We might never know quite what to make of the new exhibition at Gibsons Public Art Gallery (GPAG), but we will know, before the show ends Oct. 4, what artist Matthew Talbot-Kelly makes of it. To call his concept unusual is an understatement. It is to the traditional art exhibit what free-form jazz is to classical music.
The exhibition’s title is a tip as to what he has in mind: “Doctor Kali Gehry’s Cabinet of (in)Curiosities & Ecstatic Nonsense – a Dream Theatre Display Spectacle of Chimera, Folly and Tears.”
In past centuries, a “cabinet of curiosities” was a prototype museum, each containing a gamut of gadgets and paraphernalia, according to Talbot-Kelly, who trained as an architect and is a self-taught filmmaker and master of quaint assemblages made from found objects.
He has started this project with a small batch of construction materials and a large assortment of cast-off items.
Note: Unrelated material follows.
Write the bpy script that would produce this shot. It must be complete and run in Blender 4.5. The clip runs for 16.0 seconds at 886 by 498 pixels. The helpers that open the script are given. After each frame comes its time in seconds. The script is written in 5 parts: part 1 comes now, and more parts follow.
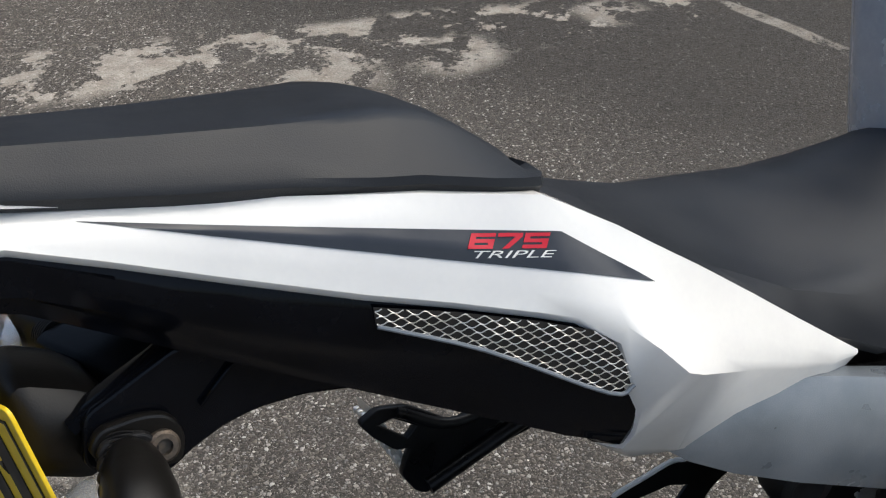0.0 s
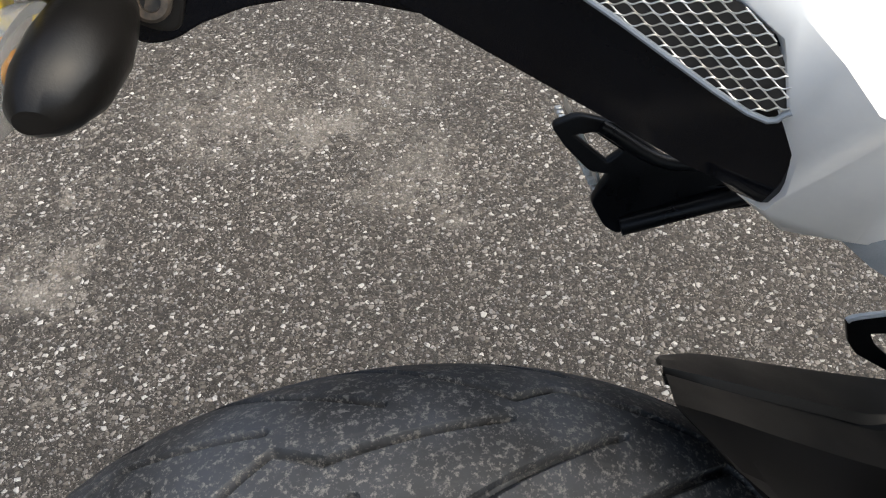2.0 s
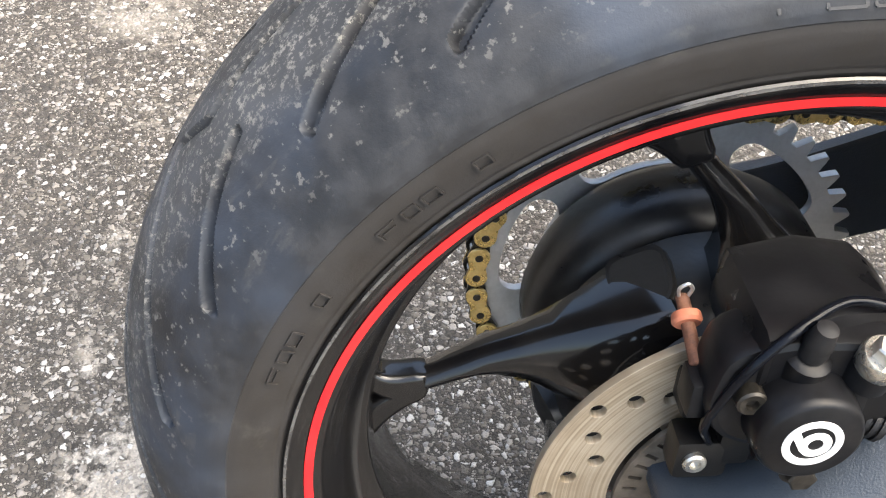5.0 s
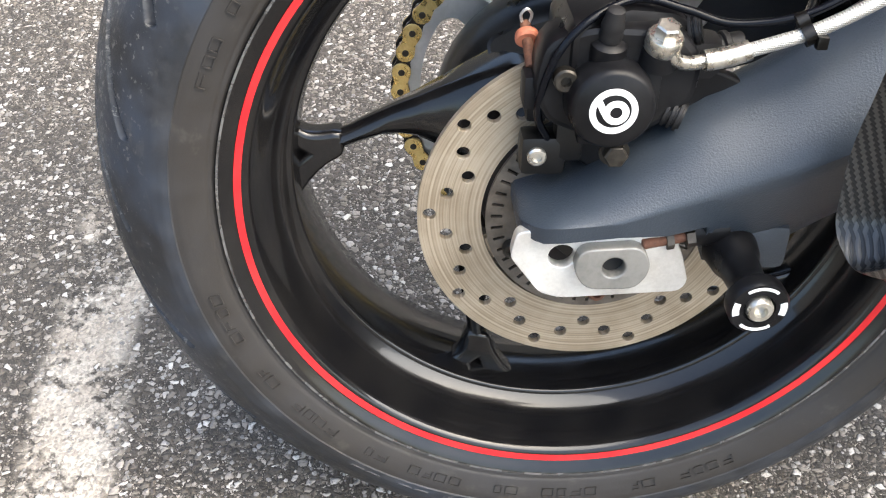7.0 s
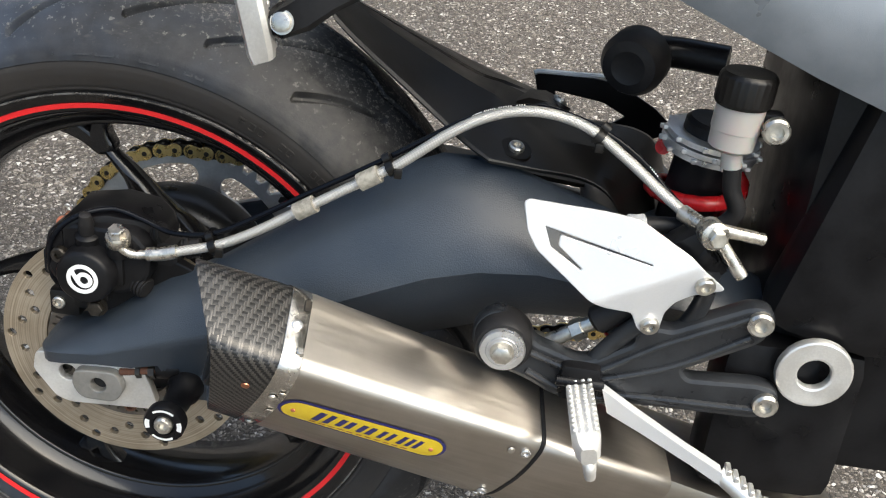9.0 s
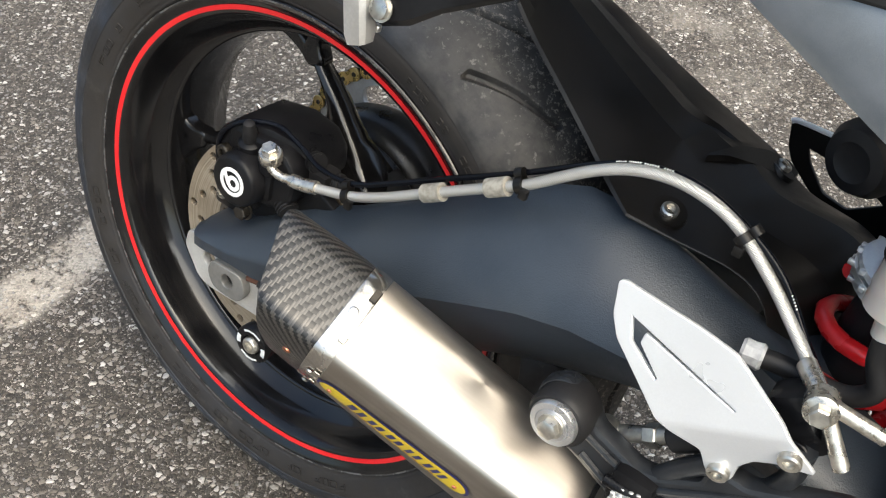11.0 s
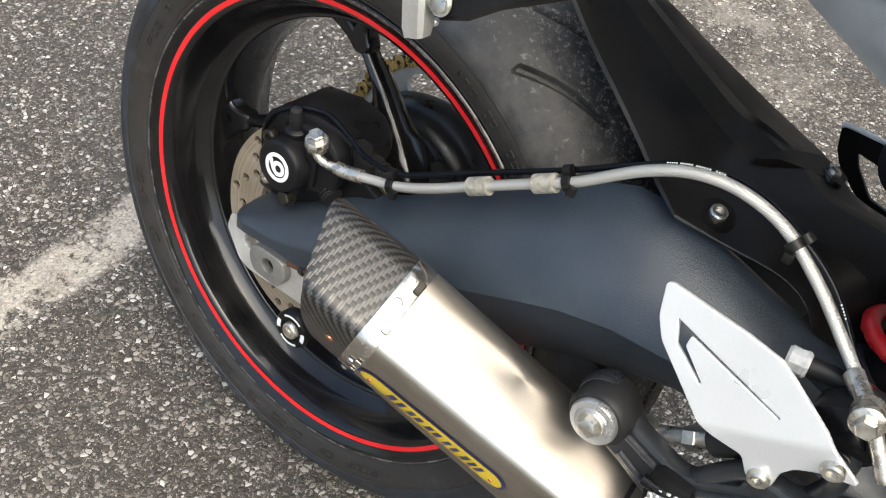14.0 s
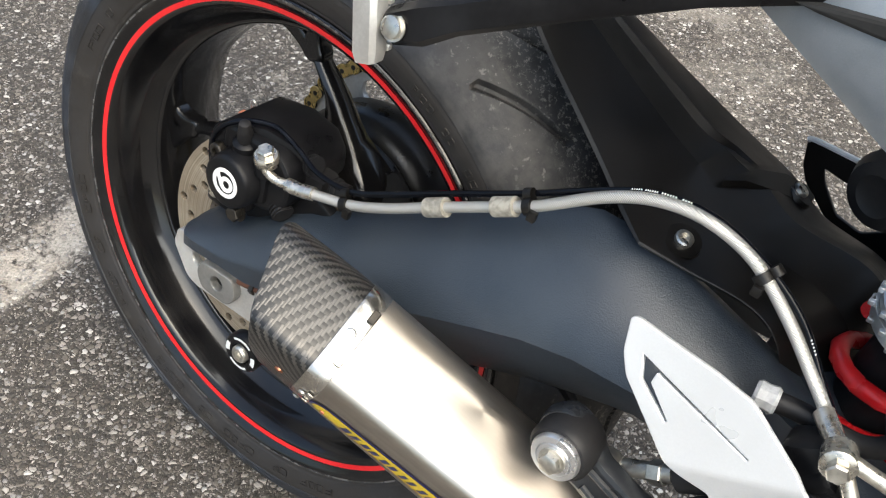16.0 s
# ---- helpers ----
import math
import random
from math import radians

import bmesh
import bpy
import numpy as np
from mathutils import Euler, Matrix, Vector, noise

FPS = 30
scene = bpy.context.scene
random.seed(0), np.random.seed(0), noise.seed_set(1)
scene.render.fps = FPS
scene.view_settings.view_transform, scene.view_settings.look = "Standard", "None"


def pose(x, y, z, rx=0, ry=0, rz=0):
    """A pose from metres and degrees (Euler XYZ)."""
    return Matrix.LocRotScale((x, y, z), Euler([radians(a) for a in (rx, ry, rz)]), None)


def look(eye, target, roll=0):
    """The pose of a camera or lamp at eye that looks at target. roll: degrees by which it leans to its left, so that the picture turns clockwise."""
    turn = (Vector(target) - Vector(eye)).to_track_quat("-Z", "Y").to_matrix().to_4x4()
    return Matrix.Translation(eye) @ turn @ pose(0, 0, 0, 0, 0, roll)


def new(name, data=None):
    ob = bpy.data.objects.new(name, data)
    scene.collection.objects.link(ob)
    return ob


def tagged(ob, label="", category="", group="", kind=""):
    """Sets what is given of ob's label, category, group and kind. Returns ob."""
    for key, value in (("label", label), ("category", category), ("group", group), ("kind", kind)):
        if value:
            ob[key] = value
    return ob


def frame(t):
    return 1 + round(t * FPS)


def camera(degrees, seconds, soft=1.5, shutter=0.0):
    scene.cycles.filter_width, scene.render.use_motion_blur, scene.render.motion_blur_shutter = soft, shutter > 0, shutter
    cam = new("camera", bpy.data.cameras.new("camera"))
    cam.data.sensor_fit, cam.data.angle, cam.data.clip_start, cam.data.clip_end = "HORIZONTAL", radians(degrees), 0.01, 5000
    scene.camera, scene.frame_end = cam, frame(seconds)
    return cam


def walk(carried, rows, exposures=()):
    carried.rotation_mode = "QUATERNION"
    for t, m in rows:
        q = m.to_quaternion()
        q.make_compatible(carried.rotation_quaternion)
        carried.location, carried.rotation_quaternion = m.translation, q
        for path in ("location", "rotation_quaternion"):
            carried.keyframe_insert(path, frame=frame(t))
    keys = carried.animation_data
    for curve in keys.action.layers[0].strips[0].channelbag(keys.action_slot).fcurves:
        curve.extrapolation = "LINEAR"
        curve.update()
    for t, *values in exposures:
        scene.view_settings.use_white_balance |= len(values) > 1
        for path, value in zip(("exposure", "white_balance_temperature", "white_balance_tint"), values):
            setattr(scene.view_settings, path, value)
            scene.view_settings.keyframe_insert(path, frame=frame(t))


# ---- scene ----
cam = camera(46.45, 16.0, soft=1.15)
ROWS = [
    (0.0, -0.1537, -0.2721, 1.1821, 56.77, 0.37, -33.95),
    (0.5, -0.0307, -0.2300, 1.1610, 52.88, 1.60, -21.71),
    (1.0, 0.0090, -0.2002, 1.1370, 48.53, 2.17, -11.89),
    (1.5, 0.0101, -0.1952, 1.0885, 45.72, 1.09, -8.32),
    (2.0, -0.0106, -0.2451, 1.0664, 43.14, 0.35, -7.00),
    (2.5, -0.0351, -0.3050, 1.0423, 41.68, -0.62, -5.36),
    (3.0, -0.0670, -0.3783, 1.0195, 40.70, -1.37, -3.46),
    (3.5, -0.1057, -0.3590, 0.9802, 38.73, -0.95, -3.40),
    (3.7, -0.1277, -0.3340, 0.9571, 37.94, -1.05, -3.84),
    (5.8, -0.1990, -0.3228, 0.7243, 42.68, -3.73, -3.62),
    (6.0, -0.1895, -0.3454, 0.7216, 42.28, -3.44, -3.40),
    (6.5, -0.1608, -0.4329, 0.7247, 42.85, -2.66, -2.26),
    (7.0, -0.1245, -0.5414, 0.7531, 44.64, -1.56, -2.27),
    (7.5, -0.0426, -0.6681, 0.8226, 48.09, -0.44, -3.86),
    (8.0, 0.0539, -0.7216, 0.8833, 51.37, -2.92, -3.47),
    (8.2, 0.0939, -0.7291, 0.8912, 51.50, -4.71, -2.18),
    (8.5, 0.1959, -0.7276, 0.9271, 51.44, -3.31, 2.77),
    (8.7, 0.2487, -0.7255, 0.9479, 51.99, -3.49, 4.15),
    (10.8, 0.4588, -0.5411, 0.9964, 44.94, -5.10, 35.71),
    (11.0, 0.4606, -0.5357, 0.9979, 43.98, -4.77, 37.08),
    (11.5, 0.4621, -0.5326, 0.9977, 43.01, -4.45, 38.45),
    (12.0, 0.4598, -0.5298, 1.0022, 43.18, -4.27, 39.02),
    (12.5, 0.4603, -0.5347, 1.0031, 43.40, -4.38, 39.44),
    (13.0, 0.4561, -0.5369, 1.0012, 43.11, -4.62, 39.77),
    (13.5, 0.4495, -0.5398, 1.0011, 43.02, -5.01, 39.85),
    (14.0, 0.4468, -0.5413, 1.0015, 42.88, -5.22, 39.54),
    (14.5, 0.4499, -0.5331, 1.0047, 42.75, -5.46, 39.07),
    (15.0, 0.4478, -0.5245, 1.0025, 42.60, -5.93, 38.75),
    (15.5, 0.4299, -0.4991, 1.0027, 42.43, -6.53, 37.80),
    (16.0, 0.4221, -0.5060, 0.9999, 41.94, -6.71, 37.89),
]
EXPOSURES = [(0.0, 0.33, 6450, 5), (0.5, 0.25, 6450, 5), (1.0, 0.0, 6400, 4), (1.5, 0.05, 6350, 4), (2.0, 0.8, 6600, 5), (2.5, 1.5, 6750, 6), (3.0, 1.65, 6850, 7), (6.0, 2.35, 6850, 6), (6.5, 2.2, 6800, 6), (7.0, 2.1, 6700, 6), (7.5, 2.05, 6700, 6), (8.0, 1.65, 6650, 5), (8.5, 1.27, 6700, 4), (11.0, 1.22, 6750, 4), (14.0, 1.24, 6700, 4), (15.5, 1.32, 6600, 3), (16.0, 1.28, 6650, 4)]
walk(cam, [(t, pose(x, y, z, rx, ry, rz)) for t, x, y, z, rx, ry, rz in ROWS], EXPOSURES)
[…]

On the show’s opening day, Sept. 10, the main room of GPAG looked like a simultaneous construction and demolition site. Building material and a lot of what appeared to be junk was piled everywhere. By Sept. 13, the main room was still scattered with supplies, while on the periphery around the rest of the gallery the artist had mounted displays of re-combined contraptions that were mini-installations in themselves. Where did it all this stuff come from?
“It’s mostly local, from the beach and the road,” Talbot-Kelly said in an interview. Some articles, like a wooden tripod that he has put to counterintuitive artistic use, was bought from a thrift store. “It’s not all garbage,” he said. “Obviously, there’s an aesthetic there. But the stuff has all been discarded,” and as he noted in his artist’s statement, are “evidences of our disposable contemporary lifestyle.”
By repurposing it as art, “I’m making it, I think, valuable, putting it up on a pedestal and saying, ‘I’m honouring this junk,’” Talbot-Kelly said. “It’s an absurd proposition, but at the same time it also makes us ask some questions about what is valuable and what is important.”
Many of the creations are accompanied by a card imprinted with quick-response (QR) code, which can be scanned with a tablet computer or smartphone. “The QR code will take you to my database where you can read the stories about the objects,” he added.
So, the building materials, along with hundreds of discarded odds and ends, will become what? “A cabin,” Talbot-Kelly said, which he said is a larger form of the traditional cabinet. “These pieces will all be incorporated and/or moved around and/or manipulated to be in relation to this cabin. So, the cabin will become the ultimate, perceptual device that I’m creating. It’ll be up for three days.”
Talbot-Kelly intends to take the cabin apart and rebuild it anew for the Sechelt Arts Festival next month, and then take it on the road. “The plan is to move it across Canada and each time I reconfigure it based on local junk, local found objects and I’ll keep on moving and rebuilding it.”
Art gallery operators find that often, a new exhibition will attract visitors just once soon after it opens. This project is poised to bring onlookers back at least a couple of times, right to the end.